Di Healing Time, puisi diperlakukan sebagai perlawanan halus. Dalam sesi Menyuarakan Puisi, peserta bukan hanya membaca teks, tetapi menyuarakan kegelisahan atas bumi yang dilupakan, kota yang kehilangan arah, diri yang terasing.
Gresik Book Party ingin menunjukkan bahwa puisi masih relevan bahkan vital untuk membicarakan apa yang sulit dijelaskan oleh politik, ekonomi, atau media sosial serta bentuk perlawanan akan ide-ide gila yang kerap dibungkam. Seperti cuplikan puisi salah satu peserta GBP bernama Sanura yg ditulis on the spot saat kegiatan Healing Time kemarin.

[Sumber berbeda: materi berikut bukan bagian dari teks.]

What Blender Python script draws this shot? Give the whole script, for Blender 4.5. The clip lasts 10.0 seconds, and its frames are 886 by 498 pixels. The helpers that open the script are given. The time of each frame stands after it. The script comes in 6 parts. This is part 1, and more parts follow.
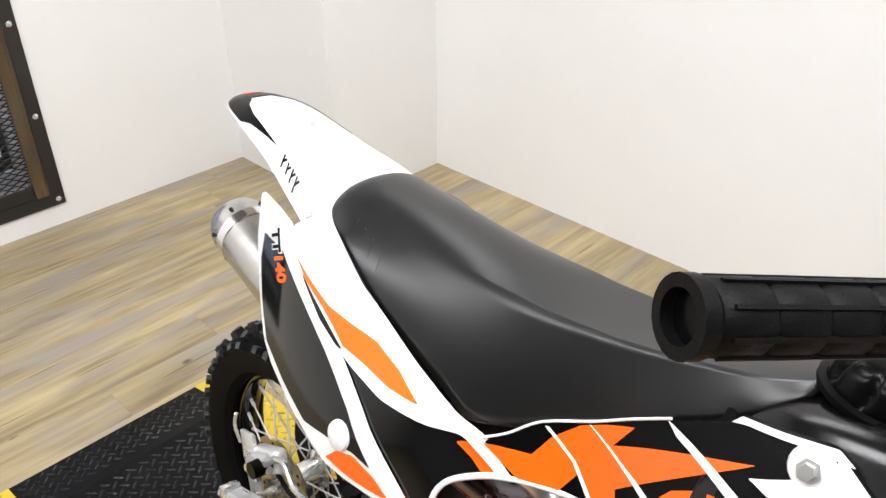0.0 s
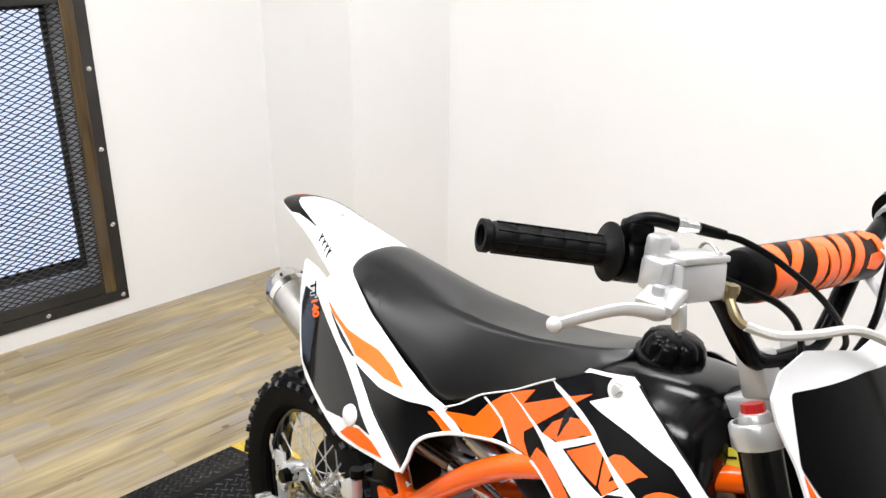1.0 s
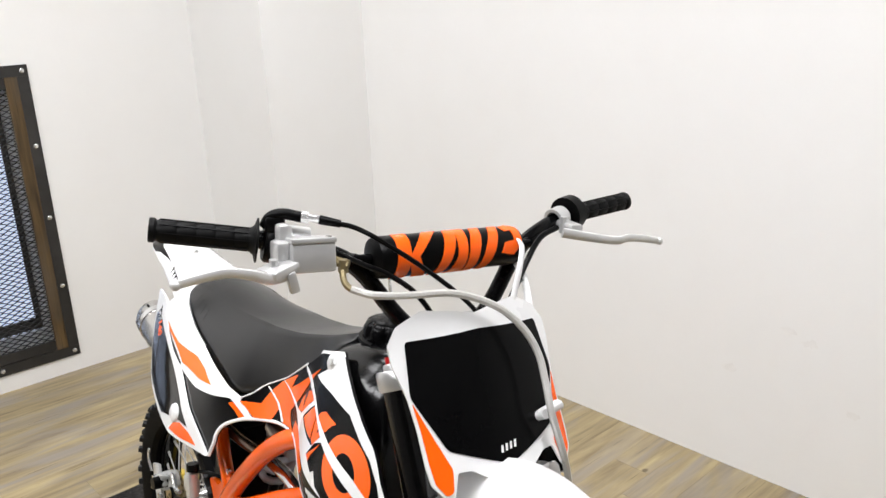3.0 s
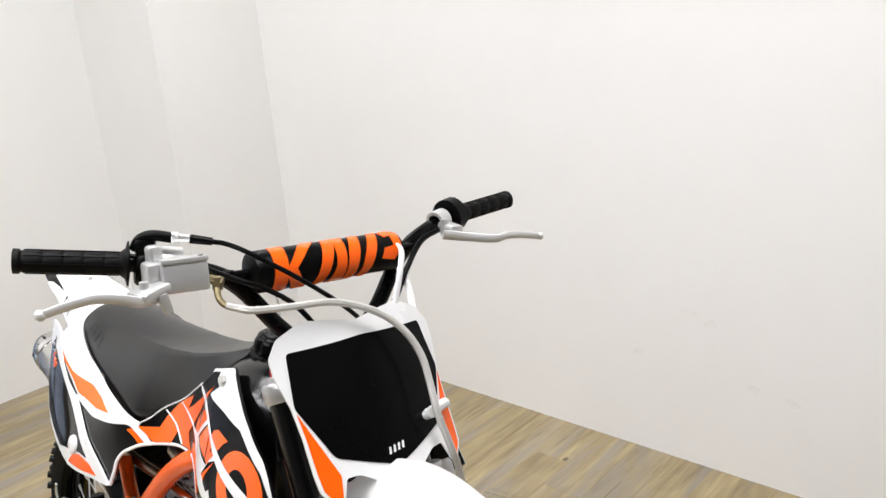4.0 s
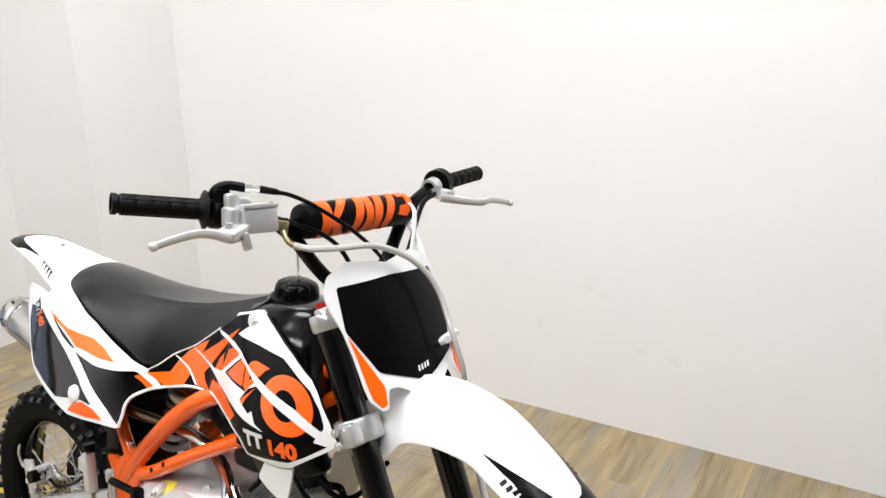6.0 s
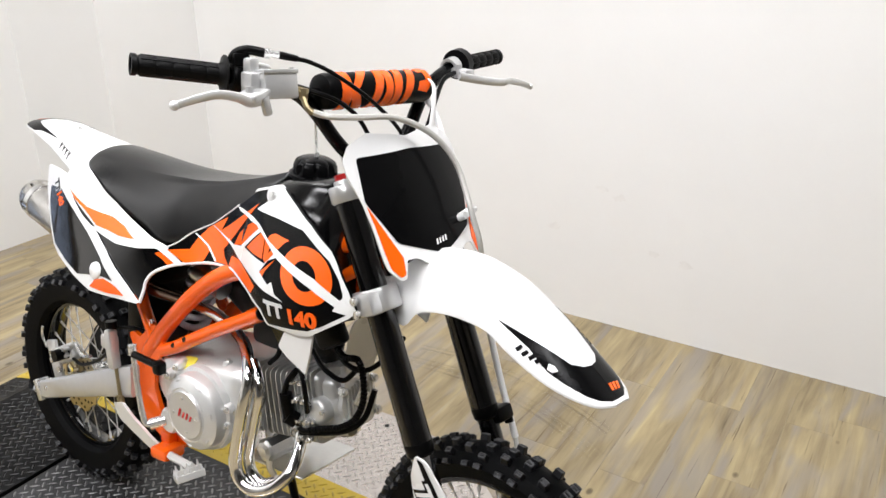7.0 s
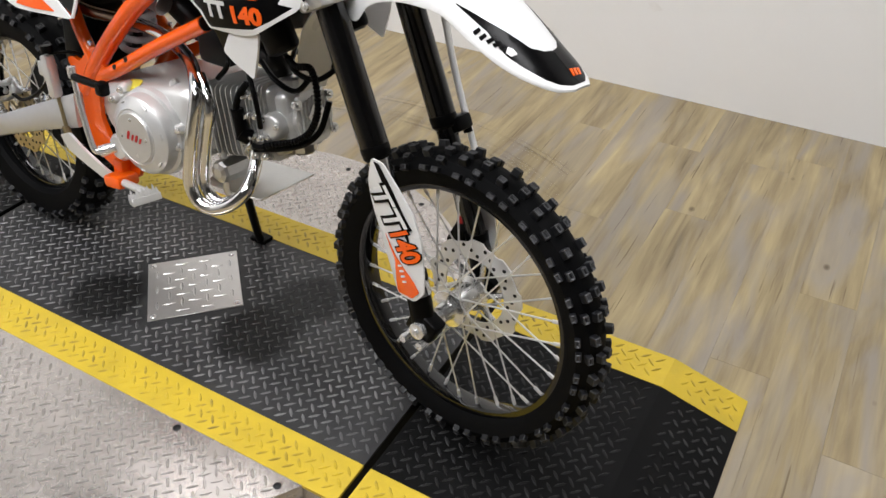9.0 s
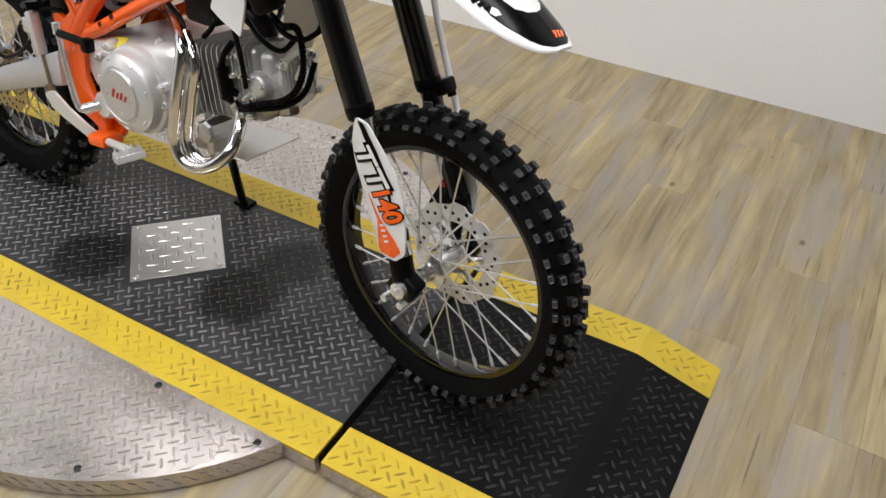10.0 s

“Muda-mudi menuntut ruang terbuka
Untuk sekedar bersua dan diskusi ide-ide gila
Apa yang terucap bukan bentuk benci
Melainkan rasa cinta dibalik kata peduli”

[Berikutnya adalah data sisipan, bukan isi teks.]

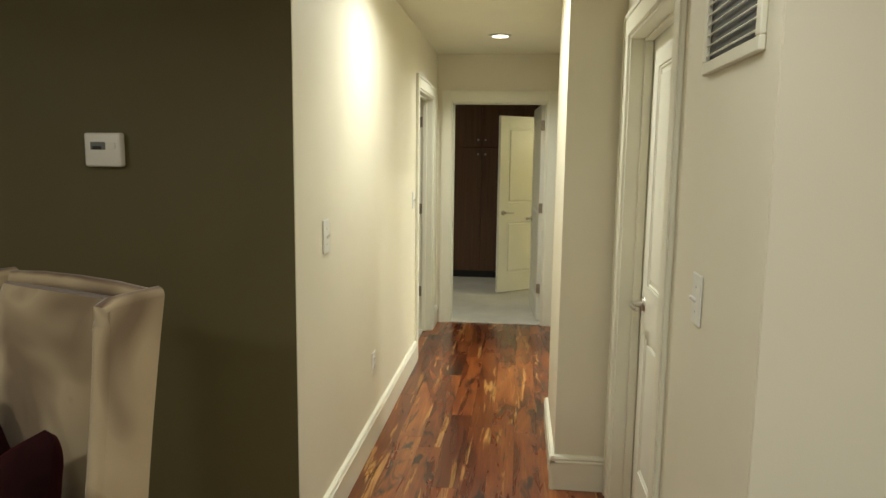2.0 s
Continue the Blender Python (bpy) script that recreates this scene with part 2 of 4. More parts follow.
def mosaic():
    m, nt, b, vec = base("mosaic_glass")
    info = nt.nodes.new("ShaderNodeObjectInfo")
    r = ramp_node(nt, [(0.0, (0.09, 0.055, 0.03)), (0.25, (0.20, 0.15, 0.10)), (0.45, (0.36, 0.31, 0.23)), (0.65, (0.13, 0.09, 0.055)), (0.85, (0.46, 0.41, 0.31))])
    r.color_ramp.interpolation = "CONSTANT"
    nt.links.new(info.outputs["Random"], r.inputs[0])
    nt.links.new(r.outputs[0], b.inputs["Base Color"])
    mr = nt.nodes.new("ShaderNodeMapRange")
    mr.inputs[3].default_value, mr.inputs[4].default_value = 0.12, 0.3
    nt.links.new(noise_node(nt, vec, 60, 2), mr.inputs[0])
    nt.links.new(mr.outputs[0], b.inputs["Roughness"])
    return m


def velvet():
    m, nt, b, vec = base("taupe_velvet")
    f = noise_node(nt, vec, 2.3, 2, 0.4, 0.6)
    r = ramp_node(nt, [(0.38, (0.19, 0.13, 0.07)), (0.47, (0.43, 0.335, 0.205)), (0.7, (0.53, 0.425, 0.27))])
    nt.links.new(f, r.inputs[0])
    # the pile's darker sheen on level faces, put into the colour in patches
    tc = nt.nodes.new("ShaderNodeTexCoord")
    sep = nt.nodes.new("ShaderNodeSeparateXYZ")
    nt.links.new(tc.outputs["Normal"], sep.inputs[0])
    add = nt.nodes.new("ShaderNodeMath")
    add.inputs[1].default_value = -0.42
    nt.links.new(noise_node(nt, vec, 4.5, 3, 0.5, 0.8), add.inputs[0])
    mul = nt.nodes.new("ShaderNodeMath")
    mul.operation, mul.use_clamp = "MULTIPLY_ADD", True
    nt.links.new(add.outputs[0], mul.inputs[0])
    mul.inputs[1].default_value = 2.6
    level_mask = nt.nodes.new("ShaderNodeMapRange")
    level_mask.inputs[1].default_value, level_mask.inputs[2].default_value, level_mask.inputs[3].default_value, level_mask.inputs[4].default_value = 0.55, 0.95, -0.55, 0.75
    nt.links.new(sep.outputs[2], level_mask.inputs[0])
    nt.links.new(level_mask.outputs[0], mul.inputs[2])
    level_dark = nt.nodes.new("ShaderNodeMixRGB")
    nt.links.new(mul.outputs[0], level_dark.inputs[0])
    nt.links.new(r.outputs[0], level_dark.inputs[1])
    level_dark.inputs[2].default_value = (0.125, 0.072, 0.040, 1)
    nt.links.new(level_dark.outputs[0], b.inputs["Base Color"])
    b.inputs["Roughness"].default_value = 0.8
    b.inputs["Sheen Weight"].default_value, b.inputs["Sheen Roughness"].default_value = 0.6, 0.35
    bump(nt, b, noise_node(nt, vec, 320, 2), 0.25)
    return m


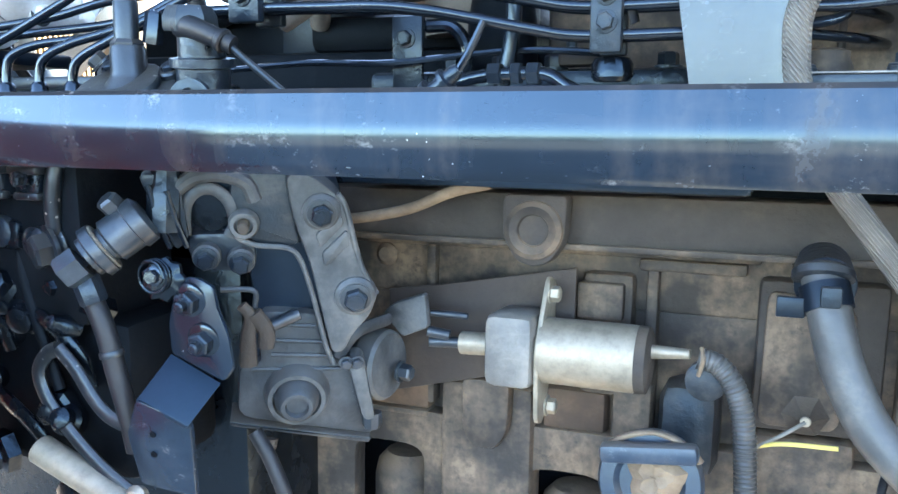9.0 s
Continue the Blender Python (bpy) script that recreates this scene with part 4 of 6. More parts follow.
    part("eye_ring", lathe((-0.270, 0.530, 1.098), (0.3, -1, 0), [(0, 0.014), (0.006, 0.014), (0.006, 0.008), (0.001, 0.008)], 20), CAST, t)
    part("flange", plate(round_outline([(-0.312, 1.055), (-0.262, 1.060), (-0.258, 1.085), (-0.276, 1.105), (-0.312, 1.100)], 0.008), "y", 0.530, 0.540, 0.002), CAST, t)
    part("cable", tube([(-0.255, 0.551, 1.1355), (-0.250, 0.552, 1.130), (-0.227, 0.558, 1.110), (-0.201, 0.562, 1.089), (-0.180, 0.566, 1.070)], 0.0024, 10, 6), PUMPM, sol)


pump()

ROWZ = (1.203, 1.184, 1.1650)


def pipes():
    ends = [
        # valve, lift and run to the first clamp, row, depth
        (0, [(-0.5945, 0.580, 1.128), (-0.588, 0.583, 1.143), (-0.570, 0.590, 1.153), (-0.525, 0.600, 1.160), (-0.47, 0.612, 1.168), (-0.40, 0.620, 1.181)], 1, 0.620),
        (1, [(-0.5595, 0.580, 1.128), (-0.553, 0.583, 1.141), (-0.535, 0.590, 1.149), (-0.49, 0.602, 1.154), (-0.43, 0.614, 1.159), (-0.38, 0.620, 1.164)], 2, 0.620),
        (2, [(-0.5245, 0.579, 1.126), (-0.516, 0.581, 1.140), (-0.490, 0.586, 1.152), (-0.440, 0.594, 1.176), (-0.395, 0.600, 1.1985), (-0.375, 0.602, 1.2025)], 0, 0.604),
        (3, [(-0.4895, 0.579, 1.124), (-0.483, 0.581, 1.136), (-0.462, 0.588, 1.144), (-0.42, 0.600, 1.149), (-0.37, 0.608, 1.158), (-0.33, 0.606, 1.1645)], 2, 0.604),
        (4, [(-0.4545, 0.579, 1.122), (-0.447, 0.580, 1.134), (-0.425, 0.586, 1.144), (-0.38, 0.600, 1.158), (-0.33, 0.616, 1.186), (-0.305, 0.620, 1.2010)], 0, 0.620),
        (5, [(-0.4195, 0.578, 1.120), (-0.411, 0.579, 1.132), (-0.385, 0.582, 1.144), (-0.345, 0.592, 1.164), (-0.312, 0.600, 1.180), (-0.295, 0.604, 1.184)], 1, 0.604),
    ]
    for k, run, row, y in ends:
        x = -0.595 + 0.035 * k
        z = ROWZ[row]
        dz, dy = -0.0225, 0.046
        pts = [(x, 0.578, 1.100)] + run + [(-0.265, y, z), (-0.215, y, z - 0.001), (-0.170, y + 0.003, z - 0.002), (-0.130, y + 0.012, z - 0.007),
               (-0.075, y + 0.030, z + dz + 0.005), (-0.040, y + 0.042, z + dz), (0.025, y + dy, z + dz), (0.070, y + 0.055, z + dz + 0.002)]
        if row == 0 and y < 0.61:
            pts += [(0.118, 0.680, 1.179), (0.210, 0.688, 1.186), (0.270, 0.70, 1.191), (0.325, 0.715, 1.1975), (0.352, 0.725, 1.200), (0.366, 0.738, 1.193), (0.369, 0.747, 1.176), (0.369, 0.750, 1.150)]
        elif row == 1 and y < 0.61:
            pts += [(0.118, 0.680, 1.159), (0.211, 0.688, 1.168), (0.252, 0.690, 1.1755), (0.266, 0.692, 1.181), (0.258, 0.694, 1.187), (0.232, 0.696, 1.1865), (0.214, 0.705, 1.175), (0.211, 0.712, 1.155)]
        elif row == 2 and y < 0.61:
            pts += [(0.112, 0.690, 1.150), (0.128, 0.700, 1.156), (0.134, 0.73, 1.168), (0.134, 0.77, 1.170), (0.134, 0.81, 1.166)]
        else:
            pts += [(0.13, 0.72, z + dz), (0.158, 0.77, z + dz), (0.170, 0.81, z + dz)]
        t = thing("injector_pipe", (x, 0.58, 1.10), "thin black steel injector pipe bent along the engine", "fuel pipe", "six injector pipes")
        part("pipe", tube(pts, 0.0037, 12, 8), PIPE, t)
        part("cone_nut", lathe((x, 0.578, 1.103), (0, 0, 1), [(0, 0.0075), (0.008, 0.0065), (0.011, 0.0045)], 12), PIPE, t)


pipes()


def clamp(x0, x1, y, z0, z1, bolts, label, m=CAST):
    t = thing("pipe_clamp", ((x0 + x1) / 2, y, z0), label, "pipe clamp", "pipe clamps")
    part("plate", box(x0, x1, y - 0.010, y - 0.001, z0, z1, 0.002), m, t)
    part("backing", box(x0 + 0.001, x1 - 0.001, y + 0.022, y + 0.030, z0, z1, 0.002), m, t)
    for z in bolts:
        part("bolt", bolt(((x0 + x1) / 2, y - 0.010, z), (0, -1, 0), 0.0054, 0.005), m, t)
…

Anak Muda dan Tiga Perayaan ini: Antara Kesadaran dan Pelarian
Anak muda hari ini sering dicitrakan apatis. Tapi barangkali, mereka bukan apatis — hanya lelah. Dunia yang dibangun generasi sebelumnya sudah kadung penuh luka: lingkungan hancur, krisis literasi, budaya instan dan luka-luka lainnya.
Melalui Healing Time, Gresik Book Party mengajak anak muda kembali merebut makna yang sudah lama asing. Memaknai cinta kepada bumi bukan hanya lewat hashtag, tetapi lewat pengalaman nyata. Menghargai buku bukan hanya lewat koleksi, tetapi lewat membangun nalar dan diskusi kritis. Menulis puisi bukan semata untuk estetika, tetapi sebagai bentuk bertahan dan upaya merekonstruksi keadaan dalam karya.
Sekali lagi, ini bukan perayaan formal. Ini adalah seruan sunyi agar dalam gelap zaman, masih ada satu dua orang yang memilih berjalan, membaca, dan menulis, pelan-pelan namun pasti.
Seperti kata Pramoedya Ananta Toer:
“Orang boleh pandai setinggi langit, tapi selama ia tidak menulis, ia akan hilang dari masyarakat dan dari sejarah. Maka menulis — tentang bumi, tentang buku, tentang kehidupan — adalah sebuah keberanian kecil untuk tetap hidup dan bermakna.